→ **DO THIS**:
Output the first line of the listing and each line after it, up to and including the line that contains "scene = bpy.context.scene", exactly as written, minus the pictures.
BEGIN MATERIAL
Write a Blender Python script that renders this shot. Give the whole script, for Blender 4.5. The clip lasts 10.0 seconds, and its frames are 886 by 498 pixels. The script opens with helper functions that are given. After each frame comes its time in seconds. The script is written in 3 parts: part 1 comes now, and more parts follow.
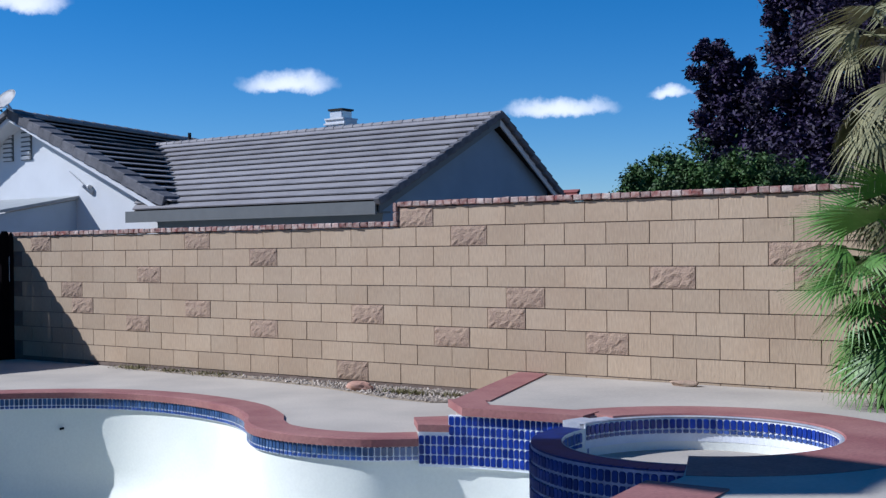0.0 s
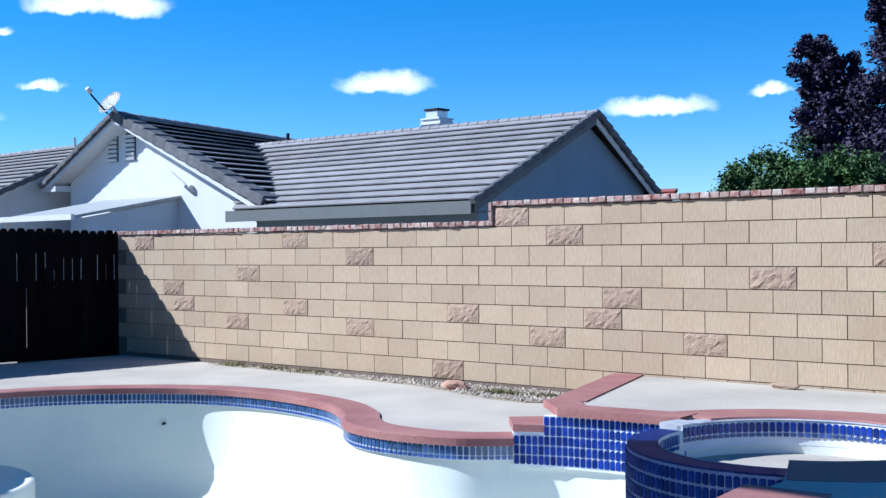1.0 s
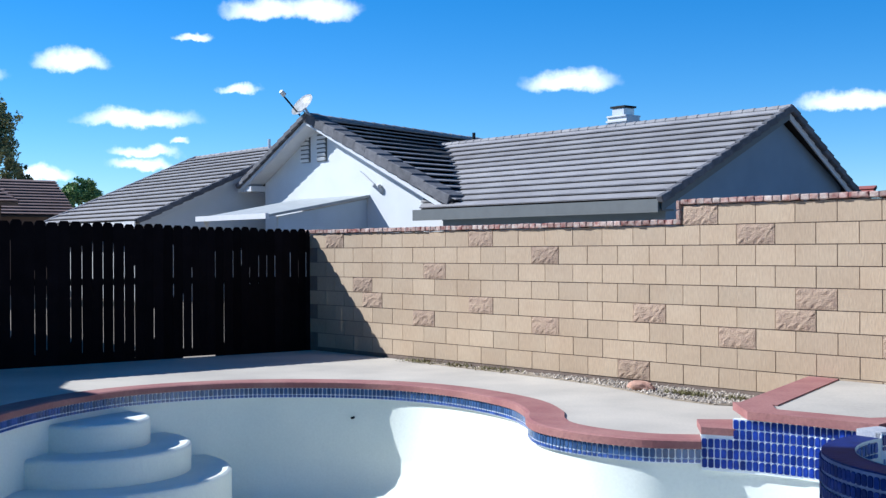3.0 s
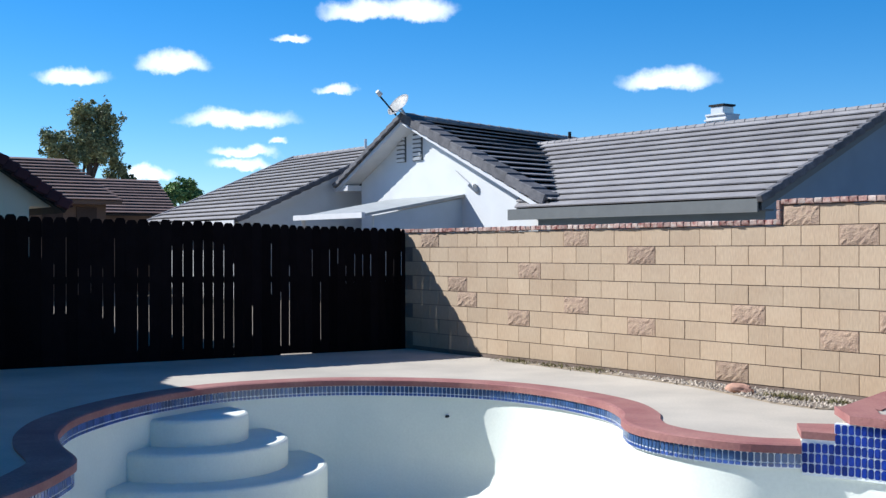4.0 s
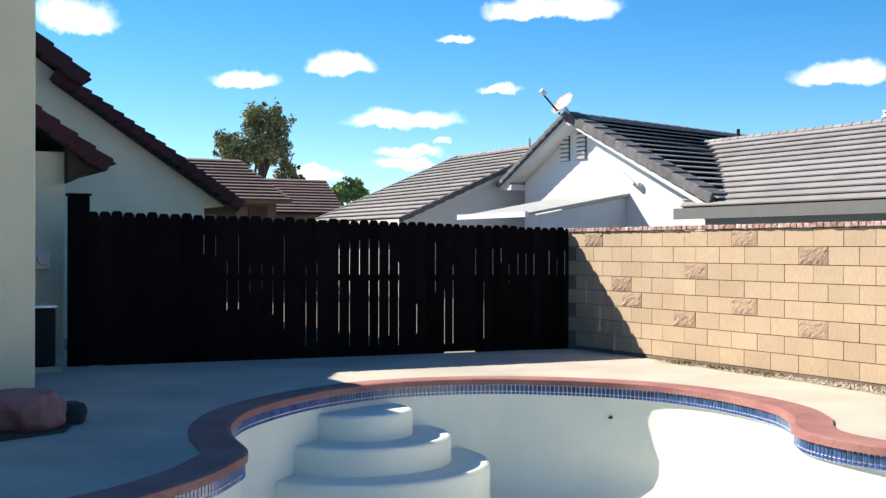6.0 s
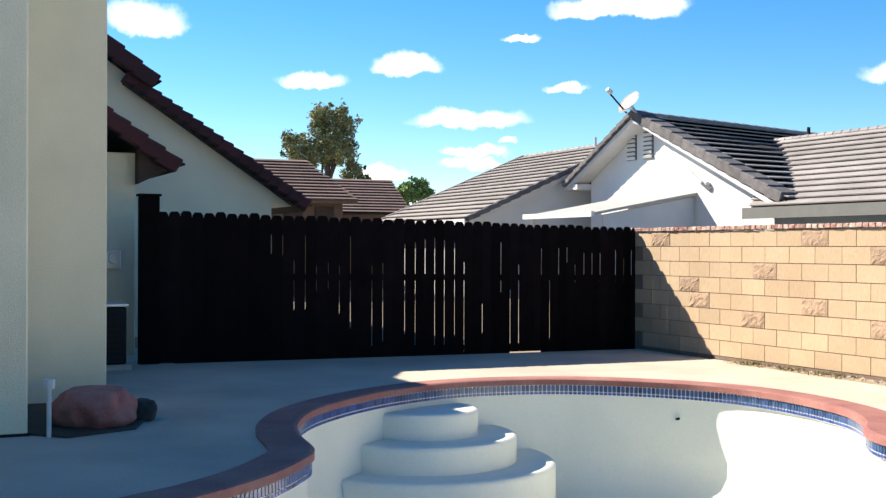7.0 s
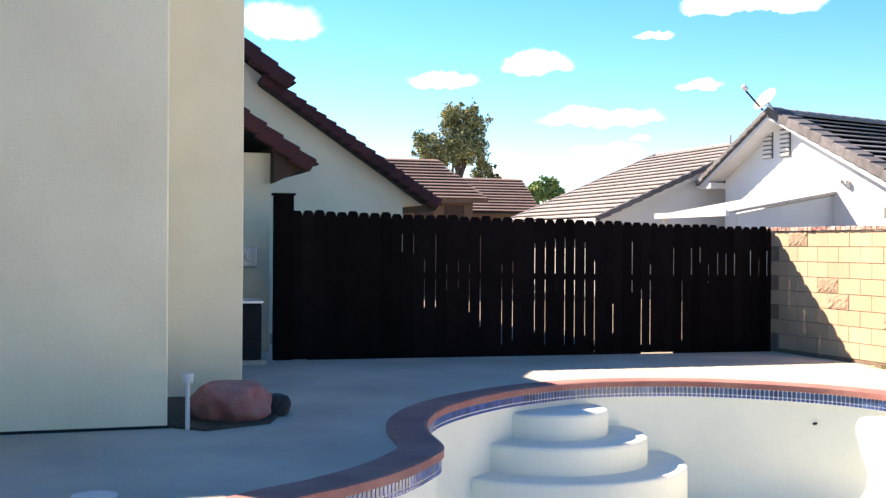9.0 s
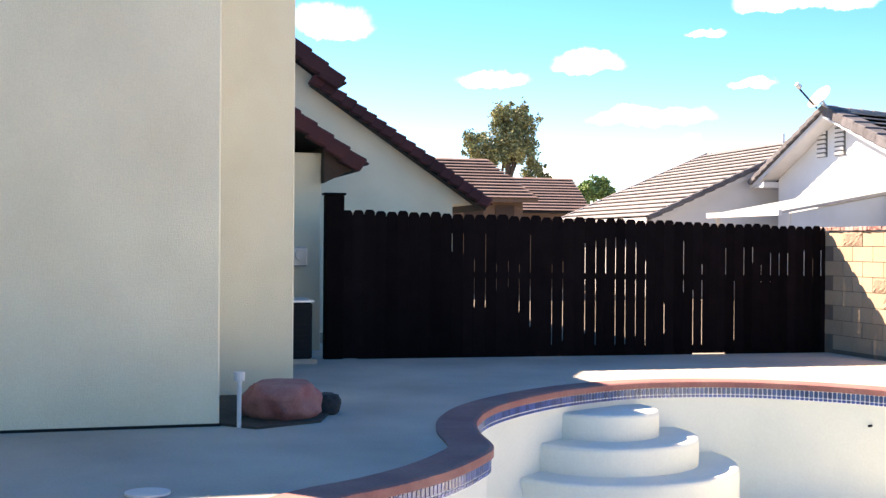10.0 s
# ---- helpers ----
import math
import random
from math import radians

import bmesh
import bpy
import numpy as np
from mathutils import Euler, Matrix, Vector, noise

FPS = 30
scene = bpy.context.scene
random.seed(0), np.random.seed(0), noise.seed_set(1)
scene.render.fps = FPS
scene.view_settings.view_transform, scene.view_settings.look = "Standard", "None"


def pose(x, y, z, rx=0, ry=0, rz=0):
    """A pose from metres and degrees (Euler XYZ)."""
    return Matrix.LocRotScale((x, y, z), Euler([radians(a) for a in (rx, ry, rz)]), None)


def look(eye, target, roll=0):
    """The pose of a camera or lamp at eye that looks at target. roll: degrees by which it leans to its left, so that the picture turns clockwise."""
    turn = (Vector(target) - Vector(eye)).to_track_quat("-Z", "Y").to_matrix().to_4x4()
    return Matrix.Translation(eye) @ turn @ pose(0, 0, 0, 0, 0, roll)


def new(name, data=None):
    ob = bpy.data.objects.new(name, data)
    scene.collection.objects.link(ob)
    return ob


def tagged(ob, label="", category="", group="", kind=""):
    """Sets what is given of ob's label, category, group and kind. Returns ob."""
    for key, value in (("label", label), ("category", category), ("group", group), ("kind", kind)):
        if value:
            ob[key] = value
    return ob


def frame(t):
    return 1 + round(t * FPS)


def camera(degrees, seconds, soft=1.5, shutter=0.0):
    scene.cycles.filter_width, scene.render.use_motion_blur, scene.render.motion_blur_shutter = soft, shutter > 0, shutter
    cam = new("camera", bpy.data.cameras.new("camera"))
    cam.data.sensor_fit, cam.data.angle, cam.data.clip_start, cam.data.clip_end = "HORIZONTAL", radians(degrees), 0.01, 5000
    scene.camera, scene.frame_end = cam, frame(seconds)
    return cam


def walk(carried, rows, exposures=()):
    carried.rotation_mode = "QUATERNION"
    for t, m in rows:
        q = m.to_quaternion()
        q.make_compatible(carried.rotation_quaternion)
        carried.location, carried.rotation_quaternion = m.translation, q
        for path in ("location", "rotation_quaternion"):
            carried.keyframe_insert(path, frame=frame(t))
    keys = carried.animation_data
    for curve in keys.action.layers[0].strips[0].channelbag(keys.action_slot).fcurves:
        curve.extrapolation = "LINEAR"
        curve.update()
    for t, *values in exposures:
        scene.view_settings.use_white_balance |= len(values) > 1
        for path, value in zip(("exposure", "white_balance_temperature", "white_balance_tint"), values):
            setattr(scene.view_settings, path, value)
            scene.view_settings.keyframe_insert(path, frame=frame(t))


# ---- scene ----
END MATERIAL
→ **CORRECT RESULT**:
Write a Blender Python script that renders this shot. Give the whole script, for Blender 4.5. The clip lasts 10.0 seconds, and its frames are 886 by 498 pixels. The script opens with helper functions that are given. After each frame comes its time in seconds. The script is written in 3 parts: part 1 comes now, and more parts follow.
0.0 s
1.0 s
3.0 s
4.0 s
6.0 s
7.0 s
9.0 s
10.0 s
# ---- helpers ----
import math
import random
from math import radians

import bmesh
import bpy
import numpy as np
from mathutils import Euler, Matrix, Vector, noise

FPS = 30
scene = bpy.context.scene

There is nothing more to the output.